WHAT TO WORK ON:
Return the material word for word. Do not include the pictures.

SOURCE MATERIAL:

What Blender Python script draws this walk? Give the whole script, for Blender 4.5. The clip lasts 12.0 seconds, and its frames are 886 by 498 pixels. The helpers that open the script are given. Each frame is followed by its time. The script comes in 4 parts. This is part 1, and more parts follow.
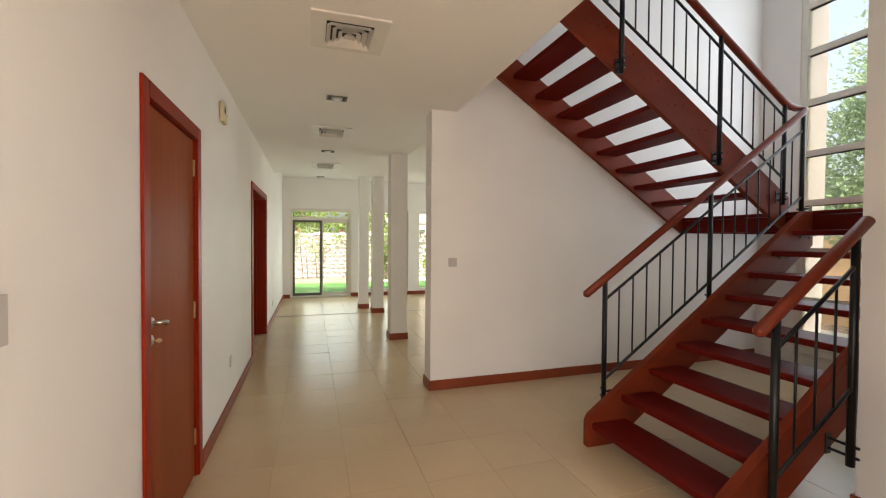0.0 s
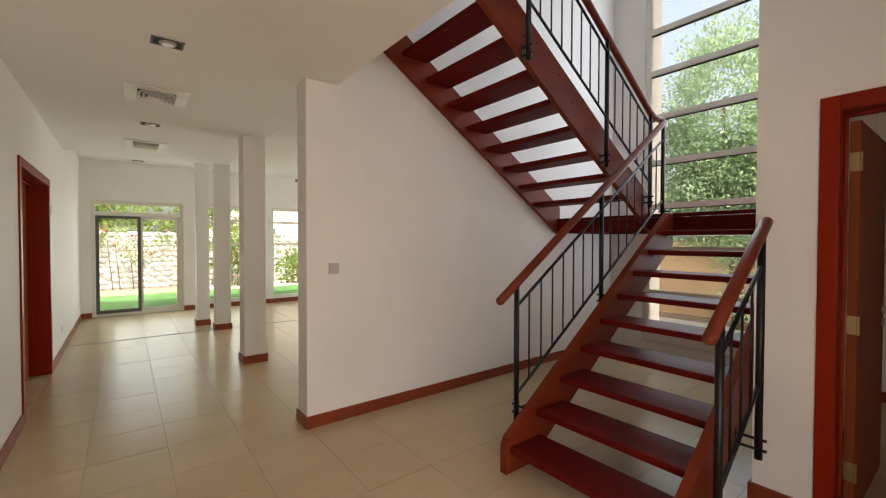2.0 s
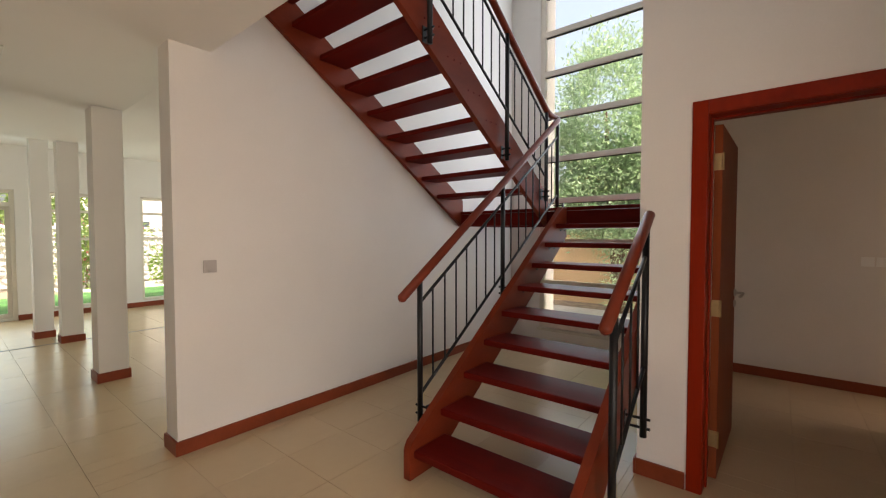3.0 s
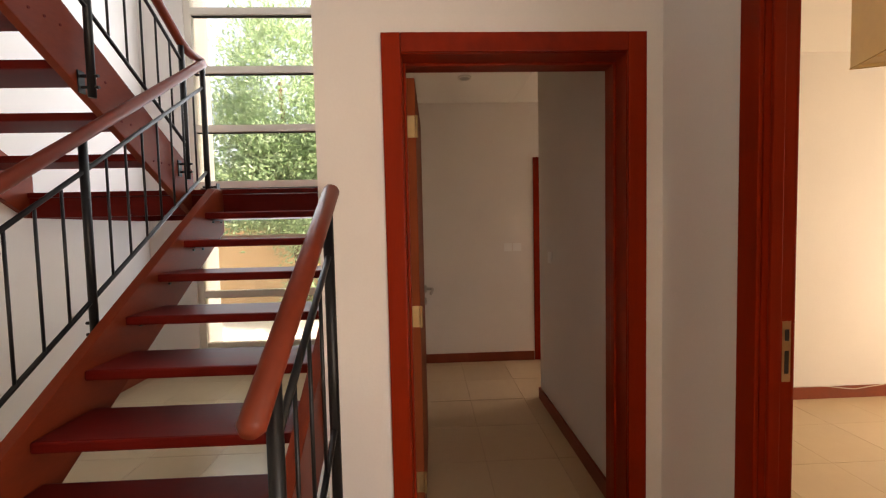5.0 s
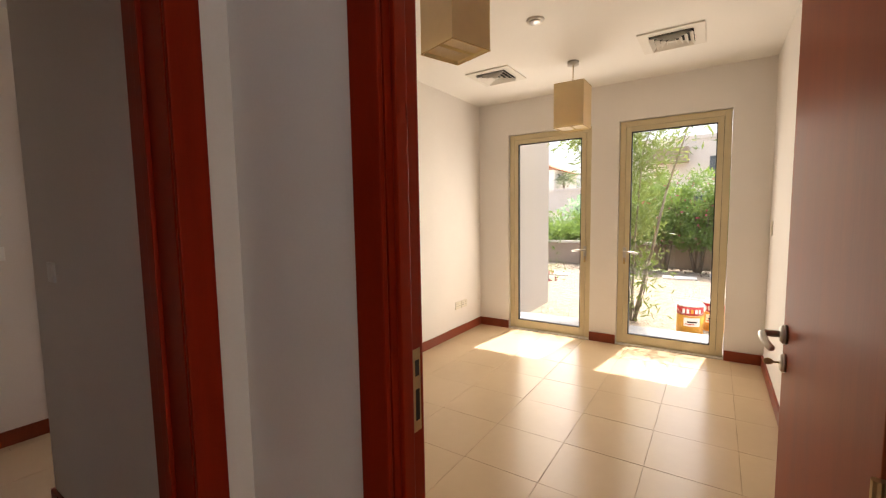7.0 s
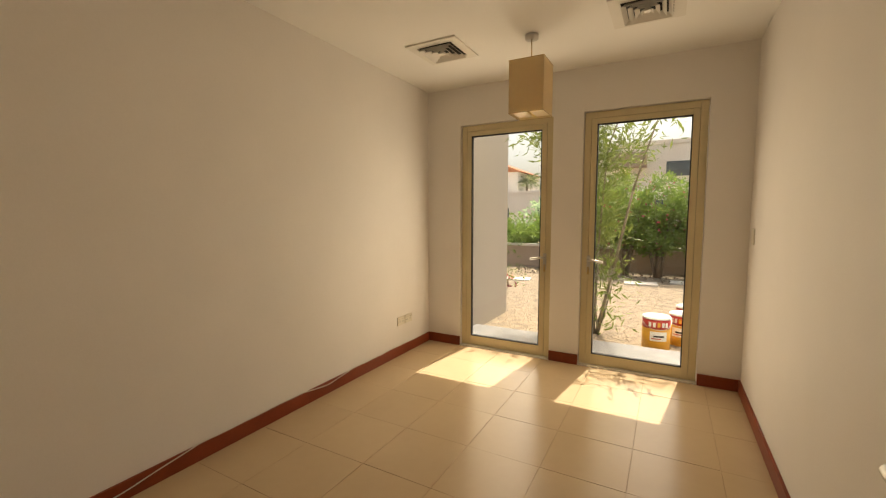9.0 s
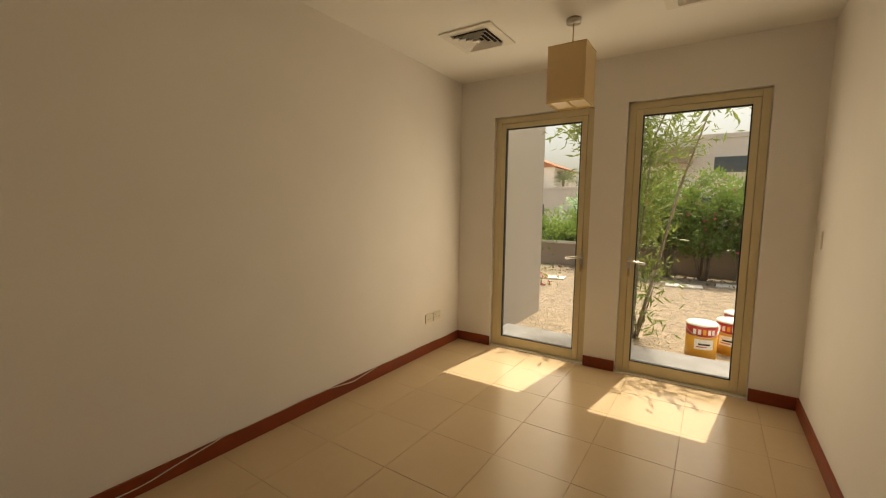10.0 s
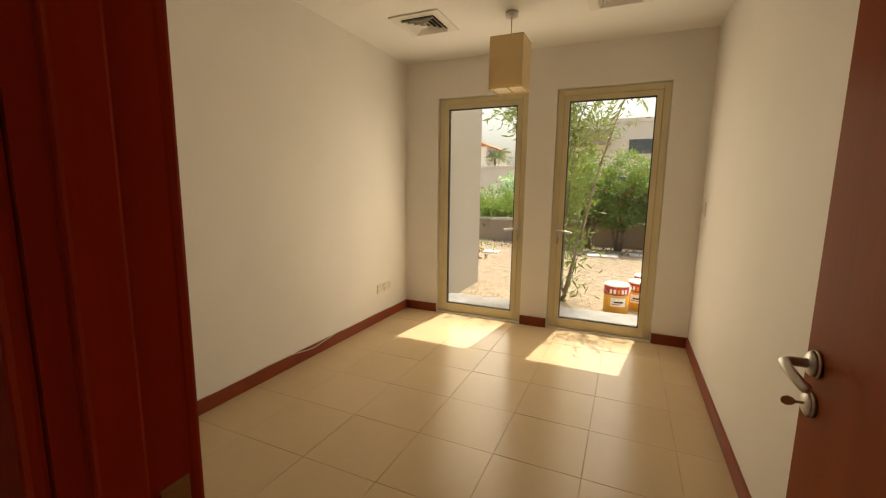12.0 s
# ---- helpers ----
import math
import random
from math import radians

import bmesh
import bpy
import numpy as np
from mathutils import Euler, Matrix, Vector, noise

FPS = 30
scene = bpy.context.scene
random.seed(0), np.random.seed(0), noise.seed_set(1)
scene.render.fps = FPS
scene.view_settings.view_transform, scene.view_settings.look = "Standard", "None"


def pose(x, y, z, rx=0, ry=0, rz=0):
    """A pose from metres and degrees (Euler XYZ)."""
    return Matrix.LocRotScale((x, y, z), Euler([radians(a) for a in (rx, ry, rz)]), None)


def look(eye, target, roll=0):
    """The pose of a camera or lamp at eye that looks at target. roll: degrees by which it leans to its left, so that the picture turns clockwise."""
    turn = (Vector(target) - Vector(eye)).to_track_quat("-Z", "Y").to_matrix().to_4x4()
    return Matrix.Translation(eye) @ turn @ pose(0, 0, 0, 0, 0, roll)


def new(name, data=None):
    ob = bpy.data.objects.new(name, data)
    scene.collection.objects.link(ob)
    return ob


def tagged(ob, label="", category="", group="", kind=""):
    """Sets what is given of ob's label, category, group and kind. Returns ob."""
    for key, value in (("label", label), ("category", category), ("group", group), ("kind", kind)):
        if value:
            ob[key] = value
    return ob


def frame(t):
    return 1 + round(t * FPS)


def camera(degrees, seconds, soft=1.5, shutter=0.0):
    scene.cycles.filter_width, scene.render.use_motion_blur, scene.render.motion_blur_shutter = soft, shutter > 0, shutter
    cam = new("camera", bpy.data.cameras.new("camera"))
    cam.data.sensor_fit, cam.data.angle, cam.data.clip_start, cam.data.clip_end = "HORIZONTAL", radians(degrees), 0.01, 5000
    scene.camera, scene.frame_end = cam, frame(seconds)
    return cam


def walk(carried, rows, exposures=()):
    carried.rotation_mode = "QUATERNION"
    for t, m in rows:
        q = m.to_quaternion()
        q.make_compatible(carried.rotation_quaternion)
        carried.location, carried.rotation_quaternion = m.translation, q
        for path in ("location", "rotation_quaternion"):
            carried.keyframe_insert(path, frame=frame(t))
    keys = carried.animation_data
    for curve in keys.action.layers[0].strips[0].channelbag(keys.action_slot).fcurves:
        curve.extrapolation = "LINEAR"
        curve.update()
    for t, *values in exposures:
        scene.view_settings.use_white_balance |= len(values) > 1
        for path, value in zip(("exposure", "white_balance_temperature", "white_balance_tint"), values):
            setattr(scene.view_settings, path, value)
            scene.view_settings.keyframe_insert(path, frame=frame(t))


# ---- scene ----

THE SOLUTION:
What Blender Python script draws this walk? Give the whole script, for Blender 4.5. The clip lasts 12.0 seconds, and its frames are 886 by 498 pixels. The helpers that open the script are given. Each frame is followed by its time. The script comes in 4 parts. This is part 1, and more parts follow.
0.0 s
2.0 s
3.0 s
5.0 s
7.0 s
9.0 s
10.0 s
12.0 s
# ---- helpers ----
import math
import random
from math import radians

import bmesh
import bpy
import numpy as np
from mathutils import Euler, Matrix, Vector, noise

FPS = 30
scene = bpy.context.scene
random.seed(0), np.random.seed(0), noise.seed_set(1)
scene.render.fps = FPS
scene.view_settings.view_transform, scene.view_settings.look = "Standard", "None"


def pose(x, y, z, rx=0, ry=0, rz=0):
    """A pose from metres and degrees (Euler XYZ)."""
    return Matrix.LocRotScale((x, y, z), Euler([radians(a) for a in (rx, ry, rz)]), None)


def look(eye, target, roll=0):
    """The pose of a camera or lamp at eye that looks at target. roll: degrees by which it leans to its left, so that the picture turns clockwise."""
    turn = (Vector(target) - Vector(eye)).to_track_quat("-Z", "Y").to_matrix().to_4x4()
    return Matrix.Translation(eye) @ turn @ pose(0, 0, 0, 0, 0, roll)


def new(name, data=None):
    ob = bpy.data.objects.new(name, data)
    scene.collection.objects.link(ob)
    return ob


def tagged(ob, label="", category="", group="", kind=""):
    """Sets what is given of ob's label, category, group and kind. Returns ob."""
    for key, value in (("label", label), ("category", category), ("group", group), ("kind", kind)):
        if value:
            ob[key] = value
    return ob


def frame(t):
    return 1 + round(t * FPS)


def camera(degrees, seconds, soft=1.5, shutter=0.0):
    scene.cycles.filter_width, scene.render.use_motion_blur, scene.render.motion_blur_shutter = soft, shutter > 0, shutter
    cam = new("camera", bpy.data.cameras.new("camera"))
    cam.data.sensor_fit, cam.data.angle, cam.data.clip_start, cam.data.clip_end = "HORIZONTAL", radians(degrees), 0.01, 5000
    scene.camera, scene.frame_end = cam, frame(seconds)
    return cam


def walk(carried, rows, exposures=()):
    carried.rotation_mode = "QUATERNION"
    for t, m in rows:
        q = m.to_quaternion()
        q.make_compatible(carried.rotation_quaternion)
        carried.location, carried.rotation_quaternion = m.translation, q
        for path in ("location", "rotation_quaternion"):
            carried.keyframe_insert(path, frame=frame(t))
    keys = carried.animation_data
    for curve in keys.action.layers[0].strips[0].channelbag(keys.action_slot).fcurves:
        curve.extrapolation = "LINEAR"
        curve.update()
    for t, *values in exposures:
        scene.view_settings.use_white_balance |= len(values) > 1
        for path, value in zip(("exposure", "white_balance_temperature", "white_balance_tint"), values):
            setattr(scene.view_settings, path, value)
            scene.view_settings.keyframe_insert(path, frame=frame(t))


# ---- scene ----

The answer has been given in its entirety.